I had my surgery this morning. Ooooh anesthesia. Ooooh gurl. Oooooh OOH. Now I understand what everyone was talking about! I mostly maintained my composure; the girl next to me collapsed into a clearly-never-high-before fit of giggles. (Not that I’ve ever been high before. Internet.)
So far the swelling and pain aren’t too bad (unless you are talking about how much my wallet hurts). The real ugly starts tomorrow, apparently.Justin is an amazingly great caretaker and even had a stuffed monkey waiting for me in the car when they walked me out.

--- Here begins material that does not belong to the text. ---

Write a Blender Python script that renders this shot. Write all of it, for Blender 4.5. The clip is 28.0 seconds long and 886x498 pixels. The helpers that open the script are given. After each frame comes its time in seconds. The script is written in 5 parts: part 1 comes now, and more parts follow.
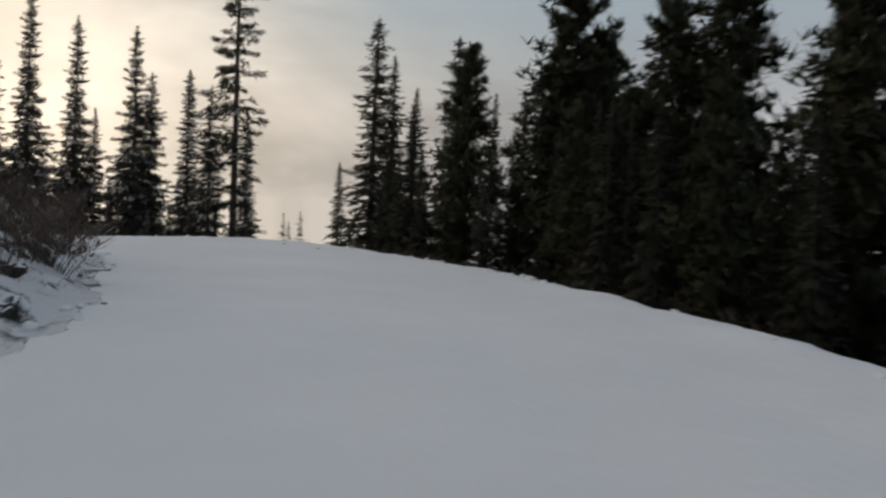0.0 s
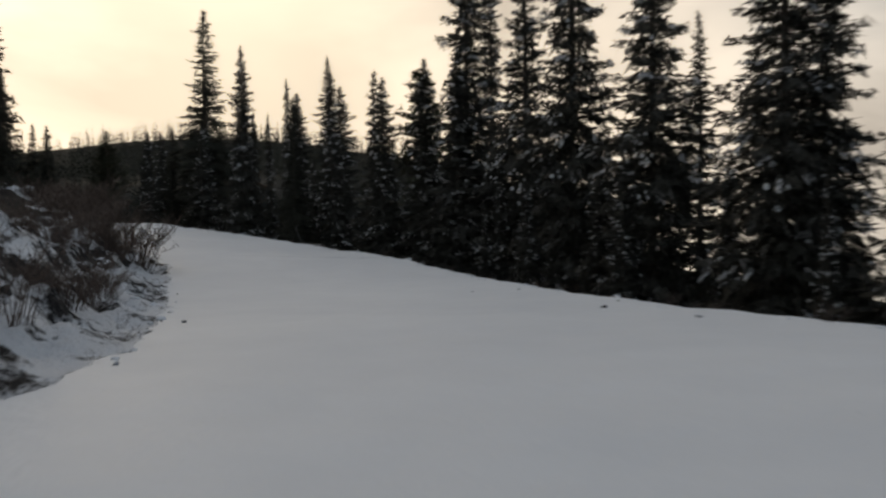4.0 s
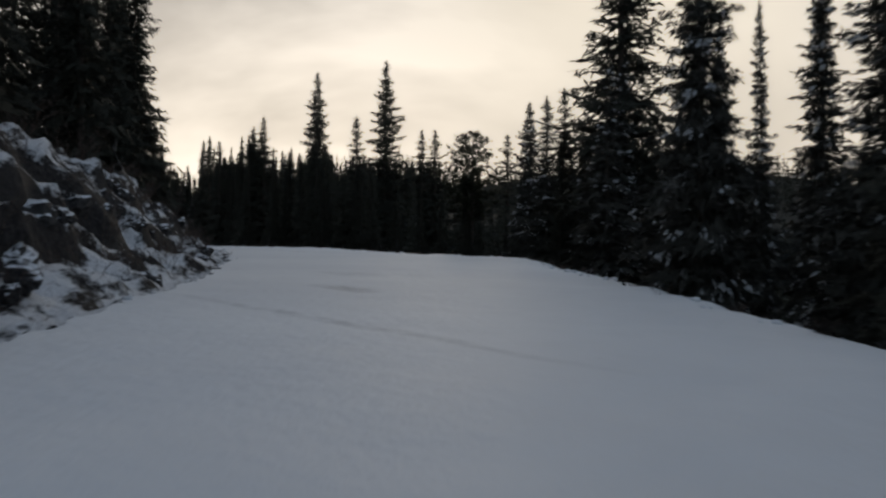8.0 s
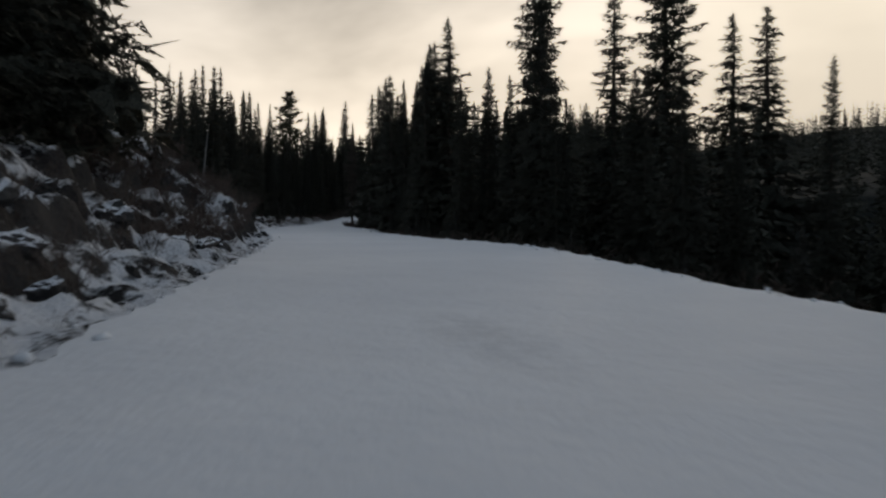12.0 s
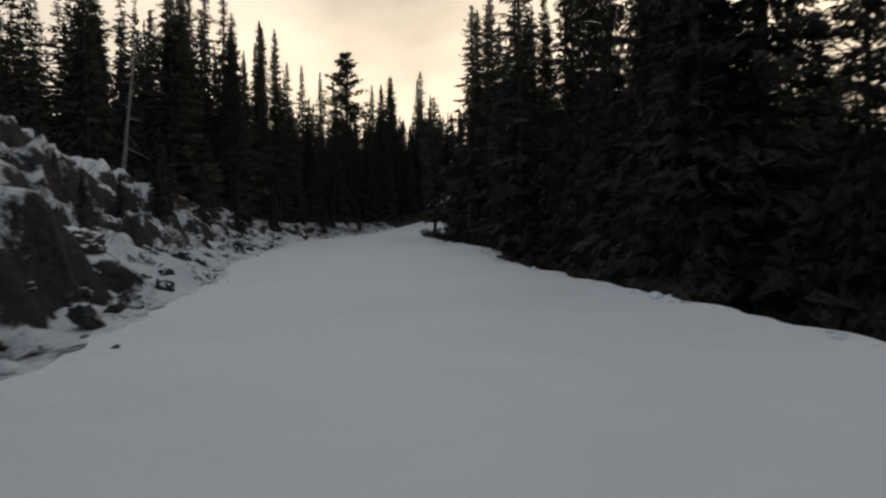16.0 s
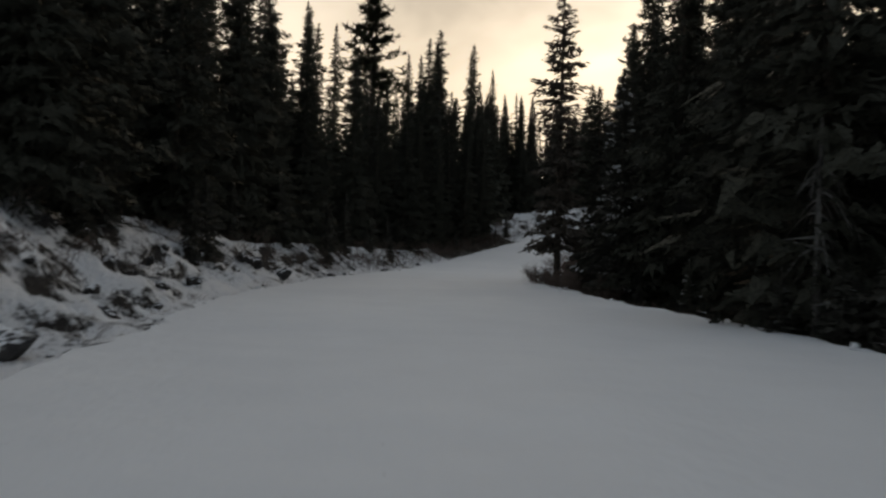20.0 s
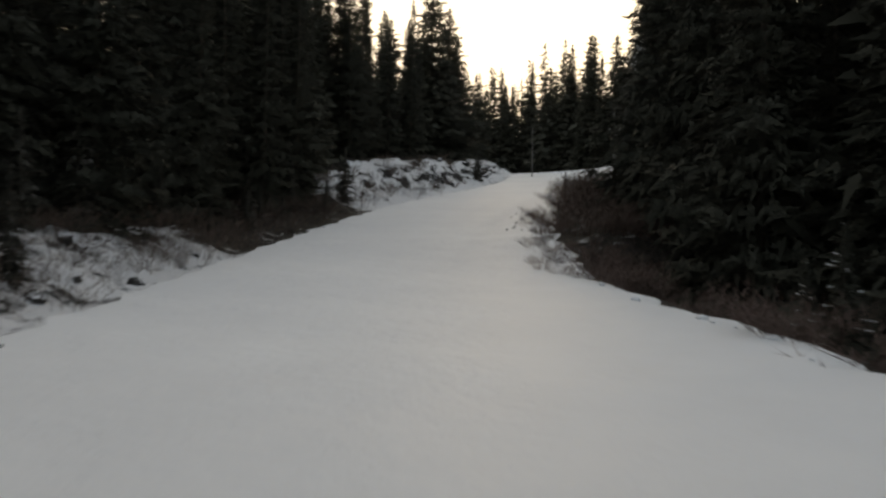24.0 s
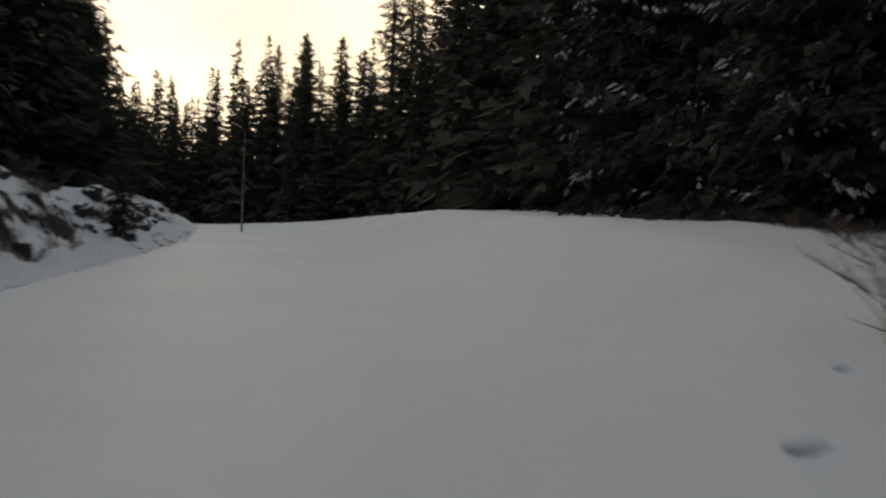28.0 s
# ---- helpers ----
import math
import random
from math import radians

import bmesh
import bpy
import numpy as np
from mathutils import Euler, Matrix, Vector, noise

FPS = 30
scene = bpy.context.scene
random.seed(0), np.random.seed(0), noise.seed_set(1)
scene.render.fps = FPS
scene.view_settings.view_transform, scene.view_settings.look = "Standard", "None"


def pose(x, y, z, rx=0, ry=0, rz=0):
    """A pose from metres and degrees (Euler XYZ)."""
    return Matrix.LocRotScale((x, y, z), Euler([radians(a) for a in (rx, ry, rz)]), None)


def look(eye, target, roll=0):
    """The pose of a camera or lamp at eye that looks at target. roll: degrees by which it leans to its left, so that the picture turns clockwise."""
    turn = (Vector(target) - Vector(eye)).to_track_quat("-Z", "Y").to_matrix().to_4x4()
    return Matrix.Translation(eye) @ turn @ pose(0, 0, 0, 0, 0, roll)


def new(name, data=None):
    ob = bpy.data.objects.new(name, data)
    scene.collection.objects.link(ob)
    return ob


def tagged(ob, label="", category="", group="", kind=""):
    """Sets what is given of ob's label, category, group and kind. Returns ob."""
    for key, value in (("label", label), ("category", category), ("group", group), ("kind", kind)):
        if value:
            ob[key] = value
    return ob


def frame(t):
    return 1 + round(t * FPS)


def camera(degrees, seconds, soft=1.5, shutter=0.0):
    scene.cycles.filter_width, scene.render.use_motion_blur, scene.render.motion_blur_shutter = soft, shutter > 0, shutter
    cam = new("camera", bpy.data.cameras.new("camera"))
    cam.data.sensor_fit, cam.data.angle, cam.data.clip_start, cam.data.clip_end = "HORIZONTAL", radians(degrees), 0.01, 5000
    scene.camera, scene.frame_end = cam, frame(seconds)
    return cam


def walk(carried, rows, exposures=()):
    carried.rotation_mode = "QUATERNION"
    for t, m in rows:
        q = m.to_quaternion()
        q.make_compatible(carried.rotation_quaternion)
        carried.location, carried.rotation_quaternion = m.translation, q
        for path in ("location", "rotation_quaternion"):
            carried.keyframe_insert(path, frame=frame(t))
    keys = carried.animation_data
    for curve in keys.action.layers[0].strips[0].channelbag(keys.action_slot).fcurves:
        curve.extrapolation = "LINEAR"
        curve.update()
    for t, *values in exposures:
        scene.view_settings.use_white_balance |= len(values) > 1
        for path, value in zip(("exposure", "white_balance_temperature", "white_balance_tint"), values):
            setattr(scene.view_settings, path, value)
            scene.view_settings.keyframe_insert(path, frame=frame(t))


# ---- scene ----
# ---------------------------------------------------------------- camera
cam = camera(53.04, 28.0, soft=2.3, shutter=0.4)
walk(cam, [
    (0.0, pose(-0.00, 0.00, 0.03, 87.93, -2.60, 0.09)),
    (0.5, pose(-0.09, 4.82, 0.06, 87.10, -2.21, 5.97)),
    (1.0, pose(-0.58, 9.56, 0.04, 87.82, -0.87, 11.55)),
    (1.5, pose(-1.48, 14.19, -0.02, 88.75, -0.25, 17.43)),
    (2.0, pose(-2.83, 18.67, -0.09, 88.89, -0.44, 20.25)),
    (2.5, pose(-4.64, 22.91, -0.17, 87.76, -0.14, 25.27)),
    (3.0, pose(-6.91, 26.89, -0.21, 89.08, 0.68, 30.05)),
    (3.5, pose(-9.55, 30.63, -0.21, 87.60, 0.20, 34.14)),
    (4.0, pose(-12.41, 34.23, -0.22, 87.72, 0.80, 39.53)),
    (4.5, pose(-15.39, 37.74, -0.28, 87.30, 0.72, 43.73)),
    (5.0, pose(-18.45, 41.15, -0.42, 88.39, 0.44, 46.16)),
    (5.5, pose(-21.65, 44.41, -0.61, 90.10, 0.16, 49.33)),
    (6.0, pose(-25.06, 47.43, -0.80, 91.53, -0.04, 53.92)),
    (6.5, pose(-28.76, 50.15, -0.89, 91.79, -0.16, 58.87)),
    (7.0, pose(-32.78, 52.54, -0.83, 89.97, -0.18, 61.38)),
    (7.5, pose(-37.09, 54.64, -0.66, 89.93, -0.58, 64.39)),
    (8.0, pose(-41.63, 56.54, -0.47, 90.21, -0.51, 67.36)),
    (8.5, pose(-46.32, 58.28, -0.28, 90.06, 0.15, 68.33)),
    (9.0, pose(-51.12, 59.87, -0.10, 87.93, 0.08, 70.03)),
    (9.5, pose(-56.01, 61.29, 0.06, 89.88, 0.11, 70.66)),
    (10.0, pose(-60.94, 62.54, 0.21, 88.62, -0.36, 73.73)),
    (10.5, pose(-65.91, 63.61, 0.32, 89.11, 0.12, 74.96)),
    (11.0, pose(-70.89, 64.51, 0.43, 88.22, 0.60, 75.60)),
    (11.5, pose(-75.90, 65.24, 0.51, 88.18, 0.40, 79.01)),
    (12.0, pose(-80.92, 65.82, 0.61, 88.37, 0.25, 80.66)),
    (12.5, pose(-85.97, 66.27, 0.71, 88.55, 0.14, 81.18)),
    (13.0, pose(-91.05, 66.62, 0.81, 88.52, -0.04, 81.12)),
    (13.5, pose(-96.14, 66.89, 0.89, 88.05, -0.44, 81.20)),
    (14.0, pose(-101.25, 67.10, 0.95, 86.91, -1.19, 82.44)),
    (14.5, pose(-106.34, 67.26, 1.01, 86.21, -2.08, 84.40)),
    (15.0, pose(-111.40, 67.40, 1.05, 87.33, 0.14, 83.01)),
    (15.5, pose(-116.40, 67.49, 1.06, 88.33, -1.03, 85.86)),
    (16.0, pose(-121.29, 67.49, 1.09, 88.58, 1.00, 85.34)),
    (16.5, pose(-126.07, 67.39, 1.12, 88.01, 1.20, 84.79)),
    (17.0, pose(-130.75, 67.20, 1.14, 88.69, 0.84, 85.01)),
    (17.5, pose(-135.37, 66.98, 1.17, 88.86, 0.54, 85.39)),
    (18.0, pose(-139.96, 66.75, 1.20, 88.53, 0.40, 86.22)),
    (18.5, pose(-144.52, 66.52, 1.21, 88.87, 0.67, 84.71)),
    (19.0, pose(-149.06, 66.31, 1.21, 88.84, -0.17, 85.91)),
    (19.5, pose(-153.59, 66.14, 1.23, 89.34, -1.59, 87.39)),
    (20.0, pose(-158.11, 66.01, 1.27, 90.46, -1.48, 86.16)),
    (20.5, pose(-162.65, 65.88, 1.34, 89.46, 0.01, 83.54)),
    (21.0, pose(-167.22, 65.80, 1.38, 89.35, 0.33, 83.12)),
    (21.5, pose(-171.81, 65.81, 1.42, 88.21, 0.58, 81.53)),
    (22.0, pose(-176.42, 65.95, 1.46, 87.98, 0.50, 81.11)),
    (22.5, pose(-181.05, 66.25, 1.50, 88.30, 0.29, 80.52)),
    (23.0, pose(-185.68, 66.70, 1.54, 88.84, 0.04, 78.93)),
    (23.5, pose(-190.30, 67.32, 1.58, 89.27, -0.34, 75.83)),
    (24.0, pose(-194.91, 68.10, 1.59, 89.24, -0.89, 70.93)),
    (24.5, pose(-199.50, 69.05, 1.60, 91.41, 0.35, 68.29)),
    (25.0, pose(-204.03, 70.19, 1.66, 90.04, 0.42, 66.60)),
    (25.5, pose(-208.49, 71.53, 1.85, 90.89, 0.67, 62.57)),
    (26.0, pose(-212.86, 73.04, 2.14, 91.26, 1.39, 58.93)),
    (26.5, pose(-217.10, 74.77, 2.57, 90.97, 1.67, 57.61)),
    (27.0, pose(-221.14, 76.77, 3.11, 93.16, -0.17, 53.84)),
    (27.5, pose(-225.02, 79.04, 3.63, 92.76, -0.90, 52.39)),
    (28.0, pose(-228.74, 81.60, 4.12, 93.21, -1.48, 49.46)),
], exposures=[(0.0, -0.35, 7850, 13), (3.0, -0.50, 7800, 13), (4.5, -0.55, 7900, 13), (6.5, -0.80, 6900, 12), (7.0, -0.83, 6900, 12), (11.0, -0.85, 7000, 12), (15.0, -0.50, 7950, 13), (19.0, -0.37, 8300, 13), (21.5, -0.25, 8350, 12), (23.5, 0.34, 8950, 13), (24.5, 0.20, 8950, 13), (26.0, -0.18, 8800, 13), (28.0, -0.18, 8700, 13)])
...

I didn’t really have a panic attack before my surgery like I thought I would. Turns out the drugs are in the IV; I fell asleep waiting for the mask everyone told me about. I’m pretty grateful for that. I did get kinda emotional on the way there because this is my very first surgery, and everything about it reminded me about my Dad.
I haven’t really found the time to get into this on the blog, but I was recently diagnosed with Post Traumatic Stress Disorder. It’s from the last few years with my dad. I’ll go into it more some other time, but I’m still crying about him at least once a day. It’s usually less than a minute, but it’s not about grief or missing him. It’s flashbacks, anger, and just thinking about everything he went through. I can’t stop putting myself in his shoes and it’s painful, but I’m aware that what I witnessed was pretty traumatizing and this is a common reaction. I’ve gone back to awesome Dave and have some good books and techniques to work on, but going through my first surgery hit a little too close to home in that area.
And well, there was a little grief today. If anyone could have calmed me down and walked me through this, it would have been him. But I tried to imagine what he would have said, and that helped a lot. Getting to say, “My fiance” like 10 times when the nurses asked me about my driver helped, too.
Blah Blah Wedding Cakes:
My favorite photographer (Ben of the Beth Grant video awesomeness) is free on the date that I want! Biggest priority is booking a venue in the next few weeks. This is not a section about cakes; we already know we’re copying off my cousin for that because it was fucking delicious. (If you don’t know what “Blah Blah Cakes” is about, then you must be younger than me, at least where the Internet is concerned.)